While furthering the recovery from the economic crisis remains a focus of policy-makers, there is a need for both short-term and longer-term actions to ensure sustainable economic growth. In response to this issue, the OECD LEED Programme has developed a set of thematic areas on which local stakeholders and employment and training agencies can focus efforts. These include:

  1. Better aligning policies and programmes to local economic development challenges and opportunities;

  2. Adding value through skills: Creating an adaptable skilled labour force and supporting employment progression and skills upgrading;

  3. Targeting policy to local employment sectors and investing in quality jobs, including gearing education and training to emerging local growth sectors and responding to global trends, while working with employers on skills utilisation and productivity; and,

  4. Being inclusive to ensure that all actual and potential members of the labour force can contribute to future economic growth.

Local Job Creation Dashboard

As part of the project, the LEED Programme has drawn on its previous research to develop a set of best practice priorities in each thematic area, which is used to assess local practice through the local job creation dashboard (see Box 2). The dashboard enables national and local policy-makers to gain a stronger overview of the strengths and weaknesses of the current policy framework, whilst better prioritising future actions and resources. A value between 1 (low) to 5 (high) is assigned to each of the four priority areas corresponding to the relative strengths and weaknesses of local policy approaches based on best practices in other OECD countries.

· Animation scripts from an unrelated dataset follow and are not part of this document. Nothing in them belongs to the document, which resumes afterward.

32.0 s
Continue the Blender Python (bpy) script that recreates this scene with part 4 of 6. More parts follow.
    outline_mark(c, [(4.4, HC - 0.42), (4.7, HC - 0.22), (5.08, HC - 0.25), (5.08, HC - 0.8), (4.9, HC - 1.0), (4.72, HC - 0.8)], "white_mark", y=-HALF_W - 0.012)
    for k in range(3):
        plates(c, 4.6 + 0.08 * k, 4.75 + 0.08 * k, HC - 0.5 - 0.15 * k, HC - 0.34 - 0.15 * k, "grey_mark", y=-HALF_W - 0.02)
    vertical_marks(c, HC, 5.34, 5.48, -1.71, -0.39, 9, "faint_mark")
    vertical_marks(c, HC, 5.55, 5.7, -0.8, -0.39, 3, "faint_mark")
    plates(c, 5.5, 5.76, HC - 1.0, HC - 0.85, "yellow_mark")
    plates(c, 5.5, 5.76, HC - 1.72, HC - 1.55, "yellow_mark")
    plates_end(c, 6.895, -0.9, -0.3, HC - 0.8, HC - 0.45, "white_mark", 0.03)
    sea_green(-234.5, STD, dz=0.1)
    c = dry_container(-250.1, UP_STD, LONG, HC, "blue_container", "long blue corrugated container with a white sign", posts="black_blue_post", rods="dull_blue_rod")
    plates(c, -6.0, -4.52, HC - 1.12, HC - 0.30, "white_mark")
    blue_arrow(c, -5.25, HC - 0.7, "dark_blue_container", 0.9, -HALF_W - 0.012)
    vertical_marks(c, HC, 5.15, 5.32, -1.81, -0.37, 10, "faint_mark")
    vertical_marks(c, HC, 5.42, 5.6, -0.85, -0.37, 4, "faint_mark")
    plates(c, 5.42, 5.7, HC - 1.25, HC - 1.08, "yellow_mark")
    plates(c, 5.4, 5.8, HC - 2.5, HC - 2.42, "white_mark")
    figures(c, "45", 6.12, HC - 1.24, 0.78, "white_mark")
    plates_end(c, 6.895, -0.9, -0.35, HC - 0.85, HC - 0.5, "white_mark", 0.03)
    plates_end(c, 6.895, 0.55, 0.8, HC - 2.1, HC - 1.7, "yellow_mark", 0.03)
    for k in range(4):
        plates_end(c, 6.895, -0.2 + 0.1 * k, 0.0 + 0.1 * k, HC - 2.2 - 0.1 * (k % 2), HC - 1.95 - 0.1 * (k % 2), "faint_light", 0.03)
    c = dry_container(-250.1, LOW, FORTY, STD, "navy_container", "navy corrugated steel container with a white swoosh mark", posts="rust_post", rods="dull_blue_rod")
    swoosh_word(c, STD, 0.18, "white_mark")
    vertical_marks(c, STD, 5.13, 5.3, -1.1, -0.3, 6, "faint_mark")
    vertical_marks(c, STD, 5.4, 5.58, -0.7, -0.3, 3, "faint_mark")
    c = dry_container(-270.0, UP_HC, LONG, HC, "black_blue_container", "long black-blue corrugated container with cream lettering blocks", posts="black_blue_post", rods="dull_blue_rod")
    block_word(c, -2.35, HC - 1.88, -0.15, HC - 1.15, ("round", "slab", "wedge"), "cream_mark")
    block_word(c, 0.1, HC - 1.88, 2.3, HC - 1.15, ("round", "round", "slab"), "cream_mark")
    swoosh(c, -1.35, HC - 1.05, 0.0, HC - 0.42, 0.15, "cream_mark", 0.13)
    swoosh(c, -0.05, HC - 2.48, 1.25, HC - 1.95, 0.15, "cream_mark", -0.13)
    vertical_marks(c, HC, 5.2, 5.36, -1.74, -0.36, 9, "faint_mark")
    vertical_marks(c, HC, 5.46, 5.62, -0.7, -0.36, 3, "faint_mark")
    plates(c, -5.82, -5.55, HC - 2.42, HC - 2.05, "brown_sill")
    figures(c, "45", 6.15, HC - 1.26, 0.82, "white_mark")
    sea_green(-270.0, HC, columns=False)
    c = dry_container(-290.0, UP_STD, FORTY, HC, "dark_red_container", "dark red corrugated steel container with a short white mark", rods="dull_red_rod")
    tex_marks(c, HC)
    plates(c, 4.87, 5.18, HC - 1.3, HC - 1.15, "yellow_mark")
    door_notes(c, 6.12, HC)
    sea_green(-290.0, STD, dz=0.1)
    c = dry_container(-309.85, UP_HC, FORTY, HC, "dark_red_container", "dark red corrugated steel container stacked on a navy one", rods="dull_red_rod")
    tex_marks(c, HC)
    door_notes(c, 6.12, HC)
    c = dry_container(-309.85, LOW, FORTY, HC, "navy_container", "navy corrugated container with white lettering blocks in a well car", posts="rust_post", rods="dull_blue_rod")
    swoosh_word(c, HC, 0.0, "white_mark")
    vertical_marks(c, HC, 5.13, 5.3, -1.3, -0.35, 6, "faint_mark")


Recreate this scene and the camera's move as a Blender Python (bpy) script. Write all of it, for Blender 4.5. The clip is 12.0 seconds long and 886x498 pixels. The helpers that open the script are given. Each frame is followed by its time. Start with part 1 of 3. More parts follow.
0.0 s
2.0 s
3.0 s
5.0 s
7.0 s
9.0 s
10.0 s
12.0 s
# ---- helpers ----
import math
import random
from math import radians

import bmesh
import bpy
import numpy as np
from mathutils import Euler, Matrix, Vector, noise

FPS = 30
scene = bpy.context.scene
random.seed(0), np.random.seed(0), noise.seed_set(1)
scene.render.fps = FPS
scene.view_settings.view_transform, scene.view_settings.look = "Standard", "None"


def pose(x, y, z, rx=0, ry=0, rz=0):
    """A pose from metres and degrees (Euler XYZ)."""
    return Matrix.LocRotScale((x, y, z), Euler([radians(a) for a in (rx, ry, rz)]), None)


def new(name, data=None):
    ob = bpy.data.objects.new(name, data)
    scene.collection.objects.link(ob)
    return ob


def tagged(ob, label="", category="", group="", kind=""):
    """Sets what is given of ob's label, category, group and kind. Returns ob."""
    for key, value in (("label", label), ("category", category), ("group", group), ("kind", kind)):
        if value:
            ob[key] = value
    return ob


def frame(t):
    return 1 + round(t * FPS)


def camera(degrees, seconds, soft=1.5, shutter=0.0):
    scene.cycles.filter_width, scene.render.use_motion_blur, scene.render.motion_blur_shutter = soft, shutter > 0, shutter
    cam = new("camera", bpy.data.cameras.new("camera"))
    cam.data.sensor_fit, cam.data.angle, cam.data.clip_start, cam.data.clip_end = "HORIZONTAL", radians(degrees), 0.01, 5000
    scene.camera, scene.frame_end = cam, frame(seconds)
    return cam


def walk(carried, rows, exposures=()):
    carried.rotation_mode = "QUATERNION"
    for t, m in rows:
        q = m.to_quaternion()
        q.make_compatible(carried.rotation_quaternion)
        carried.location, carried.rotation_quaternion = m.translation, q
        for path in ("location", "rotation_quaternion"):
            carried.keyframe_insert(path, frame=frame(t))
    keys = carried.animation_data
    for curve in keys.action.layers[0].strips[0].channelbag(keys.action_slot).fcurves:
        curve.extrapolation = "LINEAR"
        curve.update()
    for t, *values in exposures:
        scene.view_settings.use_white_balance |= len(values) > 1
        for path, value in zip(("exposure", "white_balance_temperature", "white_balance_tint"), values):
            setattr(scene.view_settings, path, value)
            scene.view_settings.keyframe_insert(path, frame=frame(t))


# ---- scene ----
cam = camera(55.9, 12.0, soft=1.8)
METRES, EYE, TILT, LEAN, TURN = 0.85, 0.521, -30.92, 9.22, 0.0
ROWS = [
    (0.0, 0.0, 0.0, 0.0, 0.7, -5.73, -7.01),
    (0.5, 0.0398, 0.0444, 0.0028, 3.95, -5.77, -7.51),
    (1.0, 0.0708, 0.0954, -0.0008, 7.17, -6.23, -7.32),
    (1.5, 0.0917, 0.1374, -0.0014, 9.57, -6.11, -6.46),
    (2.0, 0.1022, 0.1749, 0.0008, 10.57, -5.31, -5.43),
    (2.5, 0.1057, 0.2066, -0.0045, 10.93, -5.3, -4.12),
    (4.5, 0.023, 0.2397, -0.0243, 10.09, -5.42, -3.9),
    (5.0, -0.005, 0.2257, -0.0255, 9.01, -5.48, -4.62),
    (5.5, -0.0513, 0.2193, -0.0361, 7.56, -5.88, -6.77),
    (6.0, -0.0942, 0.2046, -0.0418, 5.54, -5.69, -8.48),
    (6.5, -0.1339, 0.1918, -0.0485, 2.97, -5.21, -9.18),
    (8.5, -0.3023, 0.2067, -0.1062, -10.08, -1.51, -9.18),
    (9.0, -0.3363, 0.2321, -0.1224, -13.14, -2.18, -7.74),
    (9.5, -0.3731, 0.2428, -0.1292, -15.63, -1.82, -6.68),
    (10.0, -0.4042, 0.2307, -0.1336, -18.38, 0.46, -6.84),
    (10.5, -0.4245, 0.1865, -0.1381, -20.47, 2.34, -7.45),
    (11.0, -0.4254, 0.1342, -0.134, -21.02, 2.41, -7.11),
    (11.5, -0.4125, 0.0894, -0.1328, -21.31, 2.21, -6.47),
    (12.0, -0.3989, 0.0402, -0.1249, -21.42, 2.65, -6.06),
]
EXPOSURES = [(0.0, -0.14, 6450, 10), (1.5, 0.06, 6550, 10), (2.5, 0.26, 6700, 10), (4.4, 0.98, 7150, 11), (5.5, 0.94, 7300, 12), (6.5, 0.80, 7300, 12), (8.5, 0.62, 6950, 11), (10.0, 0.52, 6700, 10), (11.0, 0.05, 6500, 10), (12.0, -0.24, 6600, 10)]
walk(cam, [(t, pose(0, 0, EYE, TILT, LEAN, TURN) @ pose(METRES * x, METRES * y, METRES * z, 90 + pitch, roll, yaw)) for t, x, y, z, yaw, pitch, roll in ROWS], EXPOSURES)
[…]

Box 2. Local Job Creation Dashboard

Better aligning policies and programmes to local economic development

  1. 1.1. Flexibility in the delivery of employment and vocational training policies

  2. 1.2. Capacities within employment and VET sectors

  3. 1.3. Policy co-ordination, policy integration and co-operation with other sectors

  4. 1.4. Evidence based policy making

Adding value through skills

  1. 2.1. Flexible training open to all in a broad range of sectors

  2. 2.2. Working with employers on training

  3. 2.3. Matching people to jobs and facilitating progression

  4. 2.4. Joined up approaches to skills

Targeting policy to local employment sectors and investing in quality jobs

  1. 3.1. Relevance of provision to important local employment sectors and global trends and challenges

  2. 3.2. Working with employers on skills utilisation and productivity

  3. 3.3. Promotion of skills for entrepreneurship

  4. 3.4. Promoting quality jobs through local economic development

Being inclusive

  1. 4.1. Employment and training programmes geared to local “at-risk” groups

  2. 4.2. Childcare and family friendly policies to support women’s participation in employment

  3. 4.3. Tackling youth unemployment

  4. 4.4. Openness to immigration

The approach for Poland

This study has looked at the range of institutions and bodies involved in workforce and skills development in Poland. In-depth analysis based on document reviews and interviews with key stakeholders was undertaken to look at local employment and economic development activities in two geographic regions:

  • the Radomski sub-region; and

  • the Poznań sub-region.

In each case study area, interviews were conducted with a wide set of stakeholders. An electronic questionnaire was also sent to managers of poviat labour offices across Poland, which requested information on their management, capacities, and activities. The questionnaire was administrated during the summer of 2015 and the results are based on 208 valid responses (see Appendix A). In July 2015, local roundtables were held in each of the case study areas and at the national level to discuss the findings and recommendations. These meetings brought together a range of stakeholders, including relevant department officials in the fields of employment, economic development, and training; employers; and other local community and social development organisations.

References

Froy, F., S. Giguère and E. Travkina (2010), Local Job Creation: Project Methodology, OECD Local Economic and Employment Development (LEED), OECD, Paris, www.oecd.org/cfe/leed/Local%20Job%20Creation %20Methodology_27%20February.pdf.